En 1979, la monarchie est renversée, l’Iran devient une république islamique. Bernadette et ses trois enfants rejoignent la France, à Clermont dans l’Oise, sa ville natale. A 12 ans, Bertrand doit s’adapter à une autre vie : « J’étais différent de mes camarades, je n’avais pas la même culture. C’était pour moi une nouvelle naissance. » Là encore, le miracle opère grâce à l’éducation acquise à Téhéran qu’il réinvestit dans le collège français. Il intègre le lycée à Creil, dans la série F5, optique, électronique et physique, confirmant sa passion pour l’image, puis poursuit en classes préparatoires de mathématiques à Edouard-Branly, à Amiens.

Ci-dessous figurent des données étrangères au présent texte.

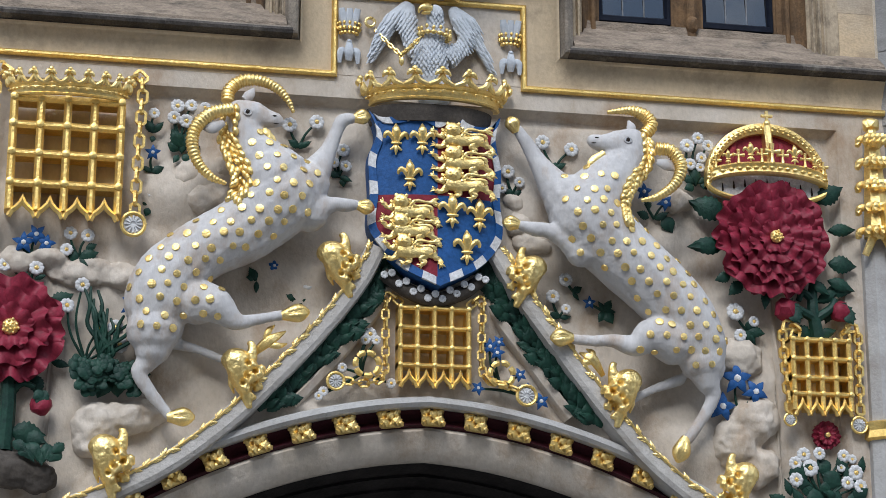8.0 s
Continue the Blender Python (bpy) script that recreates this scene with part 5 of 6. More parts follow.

Comme ses grands-parents, Bertrand Samimi se destine à être ingénieur : il étudie un an seulement à l’Ecole Nationale d’Ingénieurs (ENI) à Brest. « J’ai fait alors une crise d’adolescence tardive. Jusque-là, je suivais ce qu’on me demandait. » Sans grande motivation, il retourne à Amiens en fac de maths. Son rêve, c’est de produire des films, utiliser du matériel, rencontrer des gens. Encore un miracle : collaborant avec une entreprise, elle lui apprend qu’une section de BTS audiovisuel vient d’ouvrir au lycée expérimental Henri-Martin, à Saint-Quentin. Cette fois, Samimi a trouvé la voie qui l’enthousiasme.
Dans la nouvelle structure, tout est à inventer, étudiants et enseignants sont sur un pied d’égalité. Bertrand Samimi s’achète une caméra. BTS en poche, il se rend à Paris, travaille comme intermittent du spectacle pour plusieurs chaînes de télévision et boîtes de production. Le technicien est désormais artiste, il privilégie la création. Il est confronté à deux révolutions successives dans le monde de l’image : l’analogique puis le numérique. « Mon métier change sans cesse parce que la technologie est sans fin. Il faut de la passion pour réussir, la formation vite dépassée ne suffit pas. » Le lycée Henri-Martin l’appelle : l’ancien étudiant devient enseignant, il introduit dans le BTS le numérique qu’il maîtrise très bien.
Mais Bertrand Samimi a rapidement une autre idée en tête : concevoir un média local. Ce sera « Saint-Quentin TV », première web télé de France, avec un coup d’éclat : en 1999, la retransmission en direct de l’éclipse totale du Soleil sur plusieurs points du territoire. Il veut aller plus loin, lancer une chaîne de télévision. Le projet a mis du temps, il a fallu trouver des partenaires, convaincre les élus : MATélé est née, elle a fêté l’an dernier son dixième anniversaire. Elle a été la première en Europe à diffuser un conseil municipal en direct. Pour défendre son bébé, Samimi est intarissable : « Je veux parler des gens aux gens, montrer ce qu’ils sont et ce qu’ils font, évoquer leur quotidien. A l’heure de la mondialisation, il est bon de faire appel à des valeurs de proximité. Je crée de la cohésion, de la fierté, de l’appartenance. »
Comme beaucoup de sa génération, Bertrand Samimi est un « enfant de la télé ». Sa référence, c’est Thierry Ardisson : « J’en suis fan. Sa liberté est exceptionnelle, il a bousculé les codes, il a cherché à être différent. Moi aussi, à ma manière. » Autre modèle : les Carpentier et leurs émissions de variétés. L’homme de médias n’est pas non plus dupe des évolutions actuelles : il est très préoccupé par le deepfake qui rend le vrai et le faux indiscernables. « Il est urgent d’éduquer à l’image, d’authentifier les sources et de les multiplier. C’est le rôle de tous. » Pour finir, presque gêné d’avoir tant parlé de lui, il insiste sur la dimension collective de son travail, les nombreuses rencontres qui ont contribué à son parcours personnel. « MATélé sans son équipe n’est rien. » Ils sont treize à faire vivre la télévision locale. Ce portrait leur est aussi dédié.